Faced with canceling production and encouraged by her crew, Susan took on the role herself. “I showed everything.” On-screen Susan’s natural grace and empathy are beautiful and arresting.

Eve attests to how rare it is to see older women portrayed honestly. “I take objection to our culture expecting us to fade from view,” Susan said. “I want to see more stories of women of age. And more women telling those stories.” It’s a battle she has been waging for a long time.

Over forty years ago, in the 1970s, Susan was one of the Original Six women in the DGA (Director’s Guild of America) to seek laws for gender parity in hiring and salary. Unfortunately, their efforts were stymied because using top-down hiring rules conflicts with a director’s contracted power. “It’s true that the director picks his or her crew,” Susan explained. “But if women aren’t part of the landscape, why would a male director pick a female DP (Director of Photography) or lens puller if he hasn’t ever worked with them?”

Today she sees a tipping point. “All these people out there have been building and building platforms for women’s voices. Finally, it took this question of sexual harassment to coalesce an entire community. I think there’s momentum.”

This year shows progress on several fronts. Thirty-eight percent of films at Sundance across all categories were by women. “I’ll be happier when it’s 50/50,” Susan commented.

“We have to be the change we want to see. We have to write the stories,” she stated. “Women internalize what the culture is saying if they don’t see themselves. It’s as if there’s something wrong with them. Why are men hunky with graying hair and lines on their faces?”
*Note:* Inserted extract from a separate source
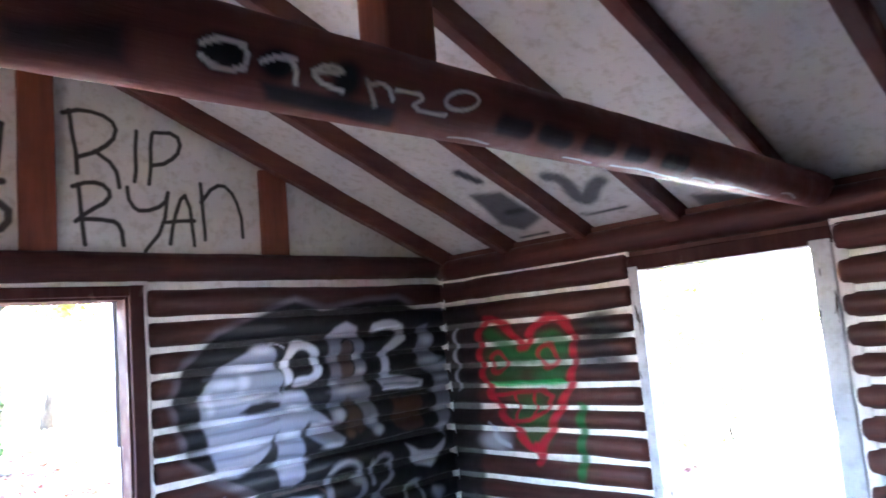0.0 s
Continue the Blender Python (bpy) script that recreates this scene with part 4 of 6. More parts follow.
thing("ground", "brown woodland soil strewn with fallen autumn leaves", "ground", kind="structure", data=ground_mesh())
lake_me = mesh_of("water", [(4, -60, -1.35), (90, -60, -1.35), (90, 90, -1.35), (4, 90, -1.35)], [(0, 1, 2, 3)], M_WATER)
thing("water", "pale lake water glinting beyond the bank", "water", kind="structure", data=lake_me)

# ---- the cabin: floor, walls, roof ----
floor = thing("floor", "worn grey wooden floor boards, dusty", "floor", kind="structure")
for i in range(24):
    x0 = WEST - 0.05 + i * 0.196
    part("plank", box_mesh("plank", (x0, SOUTH - 0.05, -0.04), (x0 + 0.190, NORTH + 0.05, 0.0), M_FLOOR, 0.004, 0.002), floor)
part("subfloor", box_mesh("subfloor", (WEST - 0.1, SOUTH - 0.1, -0.10), (EAST + 0.1, NORTH + 0.1, -0.045), M_CORE), floor)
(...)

Susan is herself proof of graceful aging as evidenced by her photo in the “LA Times” accompanying Kenneth Turan’s glowing review of Eve on the front of the Calendar Section on January 19th. Self-possessed and happy, she makes being 75 look enviable. The beauty formula for future ref: red lipstick and shoulder length white bob. Classic yet very now. “My fifteen minutes of fame,” she quipped.

The most profound responses to Eve came from women in their 20s and 30s. “Oh, that’s what 75 looks like,” they told her. “That’s not so scary.” Lena Dunham’s creative partner, Jenni Konner, told Susan that Eve was an eight-episode mini-series. “I can write a feature, so I’m writing that,” Susan commented. “I feel a sense of urgency.”

We talk about inspiration. Does she have Mavis Staples R&B song, “I’ll Take You There”, which plays during a turning point in the movie, on a loop in her car? Susan laughed then replied, “Leonard believed in the honor of work. ‘Just put your ass in the chair. Don’t talk about the work. Do the work. The rest is noise.’”

“Eve” can be seen at festivals this year, including the Beverly Hills Film Festival from April 4-8.